Blog post from Fernando Pacheco Bueno


Little did I know dust would become my research focus when I first began designing PM₁₀ and PM₂.₅ monitoring networks in Ecuador in 2015. I was fascinated by what tiny particles can do to human health, lugging high-volume samplers under a near-zenith equatorial sun, while coarse dust (bigger, heavier grains you can almost see) was quietly doing its own mysterious work overhead.

I will not pretend: haboobs, these dense walls of dust kicked up by thunderstorms, are spectacular, although I was not planning to chase them like Brendan Fraser in The Mummy. What was clear was that atmospheric science was the right path for me. I spent three and a half years in Belgium tackling climate and weather modeling questions and getting involved in scientific communication (an early “influencer,” so to speak), promoting the use of Copernicus satellite data worldwide. Along the way I pursued side projects on modeling greenhouse-gas emissions from rivers and on extreme temperature trends in Belgium.
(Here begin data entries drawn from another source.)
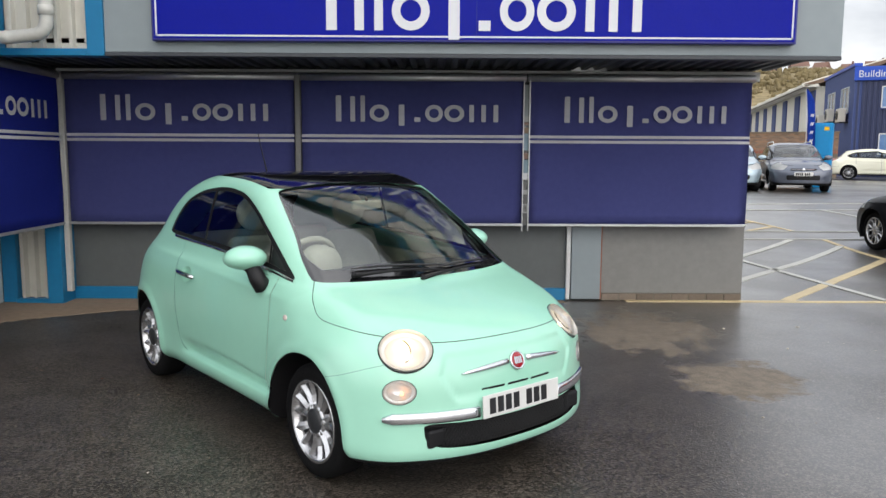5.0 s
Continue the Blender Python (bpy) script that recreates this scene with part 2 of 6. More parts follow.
def asphalt_material():
    """Wet tarmac: dark stone grains, damp film with smoother wet patches."""
    m = bpy.data.materials.new("wet_tarmac")
    m.use_nodes = True
    n, l = m.node_tree.nodes, m.node_tree.links
    b = n["Principled BSDF"]
    co = n.new("ShaderNodeTexCoord")
    stone = n.new("ShaderNodeTexVoronoi")
    stone.inputs["Scale"].default_value = 88.0
    fine = n.new("ShaderNodeTexNoise")
    fine.inputs["Scale"].default_value, fine.inputs["Detail"].default_value = 70.0, 4.0
    big = n.new("ShaderNodeTexNoise")
    big.inputs["Scale"].default_value, big.inputs["Detail"].default_value = 0.55, 6.0
    mid = n.new("ShaderNodeTexNoise")
    mid.inputs["Scale"].default_value, mid.inputs["Detail"].default_value = 3.2, 5.0
    for t in (stone, fine, big, mid):
        l.new(co.outputs["Object"], t.inputs["Vector"])
    # colour
    ramp = n.new("ShaderNodeValToRGB")
    ramp.color_ramp.elements[0].position, ramp.color_ramp.elements[0].color = 0.32, (0.018, 0.0148, 0.0115, 1)
    ramp.color_ramp.elements[1].position, ramp.color_ramp.elements[1].color = 0.80, (0.104, 0.087, 0.070, 1)
    grain = ramp.color_ramp.elements.new(0.97)
    grain.color = (0.135, 0.118, 0.098, 1)
    mixv = n.new("ShaderNodeMath")
    mixv.operation = "MULTIPLY_ADD"
    mixv.inputs[1].default_value = 0.55
    l.new(fine.outputs["Fac"], mixv.inputs[0])
    sc = n.new("ShaderNodeMath")
    sc.operation = "MULTIPLY"
    sc.inputs[1].default_value = 0.5
    l.new(mid.outputs["Fac"], sc.inputs[0])
    l.new(sc.outputs[0], mixv.inputs[2])
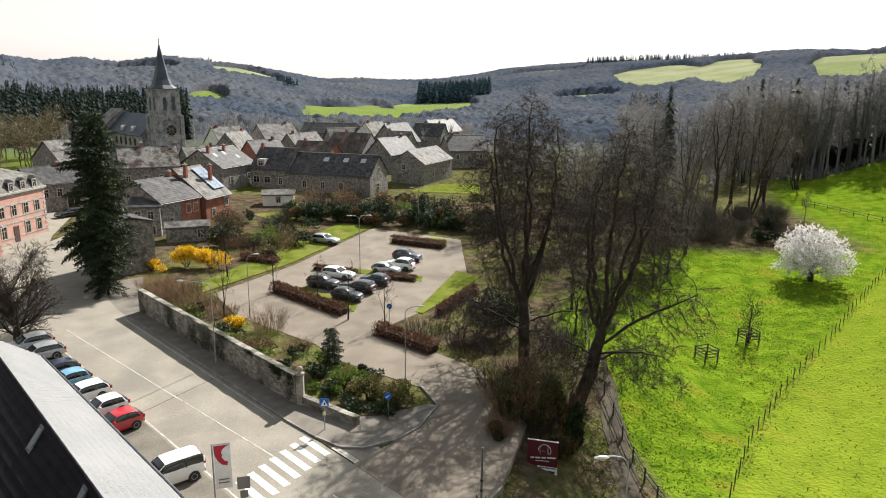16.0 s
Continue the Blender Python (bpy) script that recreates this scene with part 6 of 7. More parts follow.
def put_window(h, p, w, hh, side, frame=None):
    """Stone surround, frame and pane; side 0 front, -1 or 1 on a gable."""
    x, y, z = p
    def box(g, s0, s1, z0, z1, o0, o1):
        if side == 0:
            g.box(x + s0, y - o1, z0, x + s1, y - o0, z1)
        else:
            e0, e1 = sorted((x + side * o0, x + side * o1))
            g.box(e0, y + s0, z0, e1, y + s1, z1)
    g = Geo()
    t = 0.13
    for s0, s1, z0, z1 in ((-w / 2 - t, -w / 2, z, z + hh), (w / 2, w / 2 + t, z, z + hh), (-w / 2 - t, w / 2 + t, z + hh, z + hh + 0.2), (-w / 2 - t - 0.05, w / 2 + t + 0.05, z - 0.14, z)):
        box(g, s0, s1, z0, z1, -0.1, 0.07)
    win = g.ob("window", TRIMW, h)
    g = Geo()
    for s0, s1, z0, z1 in ((-w / 2, -w / 2 + 0.07, z, z + hh), (w / 2 - 0.07, w / 2, z, z + hh), (-0.035, 0.035, z, z + hh), (-w / 2, w / 2, z + hh * 0.66, z + hh * 0.66 + 0.06)):
        box(g, s0, s1, z0, z1, -0.05, 0.035)
    g.ob("frame", frame or WHITEFRAME, win)
    g = Geo()
    box(g, -w / 2, w / 2, z, z + hh, -0.04, 0.012)
    g.ob("pane", GLASS_DARK, win)


def spot(x, y):
    return on_ground(x, y)


W2 = lambda xs, z, w=0.9, h=1.3: [(x, z, w, h) for x in xs]
house(spot(-43.8, 109.8), 8.5, 10.4, 5.0, 8.1, 67, VSTONE, ROOFGREY, "stone and brick village house with dark slate roof", W2((1.6, 3.2), 2.7) + W2((-2.2,), 1.0, 0.8), [(-1, 3.5, 3.0, 0.8, 1.1)], [(3.2, 5.2, 0.9)], front_wall=(0.0, 4.2, BRICK))
house(spot(-47.6, 104.6), 4.6, 6.0, 4.6, 5.6, 10, VSTONE, ROOFGREY, "small grey stone annex with low roof", W2((-1.0, 0.9), 2.6) + W2((-0.9, 1.1), 0.3, 0.8, 1.2))
house(spot(-40.0, 102.0), 6.2, 3.0, 2.3, 2.9, 20, VSTONE, ROOFPALE, "low lean-to shed with pale roof", W2((1.8,), 0.6, 0.8, 1.2))
hs = house(spot(-40.4, 117.9), 7.2, 12.0, 4.4, 9.0, 74, BRICK, ROOFPALE, "red brick house with solar panels on a pale roof", W2((2.4,), 2.4) + W2((-1.5,), 1.0), [(1, 3.0, 2.6, 1.0, 1.2), (1, 8.0, 2.6, 1.0, 1.2)], [(1.8, 2.6, 0.5), (-2.8, 4.2, 0.9)])
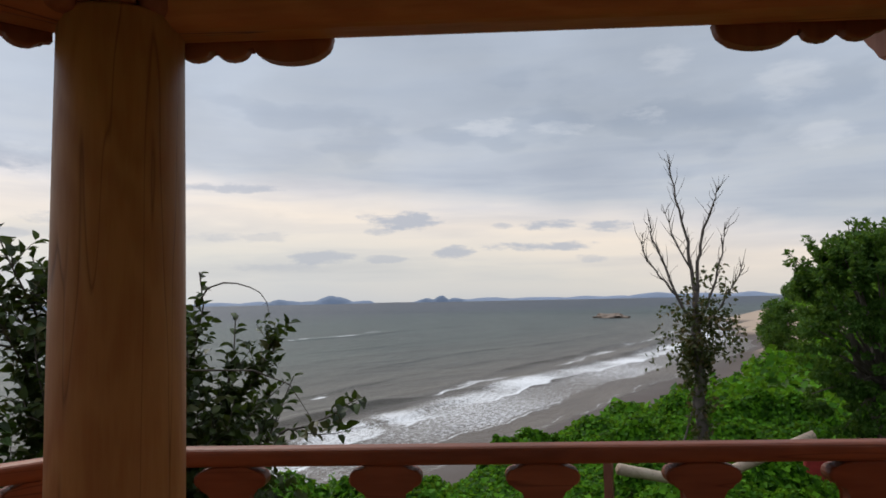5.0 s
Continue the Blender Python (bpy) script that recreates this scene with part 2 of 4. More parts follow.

Now, as a DC11 PhD candidate, I am exploring what coarse and super-coarse dust can reveal about how dust interacts with sunlight and heat in the climate system, a process known as radiative forcing. In simple terms, dust does not just hang in the air. It scatters and absorbs sunlight, can cool or warm the atmosphere, and affects how clouds form. These effects are strongly dependent on the particle-size distribution, and growing evidence shows that the coarse size bins matter more than previously expected.

Currently, I am setting up dust-modeling experiments on the MareNostrum5 supercomputer at the Barcelona Supercomputing Center, guided by Dr. Carlos Pérez García-Pando and Dr. María Gonçalves. My first step has been to evaluate current dust schemes against airborne field campaigns such as Fennec 2011 (Figure 1). Next, we will extend the MONARCH climate model’s dust particle-size distribution to include diameters up to 65.2 µm. The ultimate goal is to develop improved schemes that better represent turbulence and its effects on coarse-dust transport and sedimentation.

Figure 1. First simulations of dust concentration at multiple altitudes using state-of-the-art particle-size distributions (up to 20 µm), compared with airborne measurements from the FAAM BAe-146 during Fennec 2011.

The journey is challenging, yet the chance to clarify dust’s role in climate keeps it fascinating. I am proud to belong to the Dust-DN community, which connects peers to share methods, data, and ideas about dust. I look forward to the upcoming events and to contributing results, open datasets, and practical tutorials that others can reuse.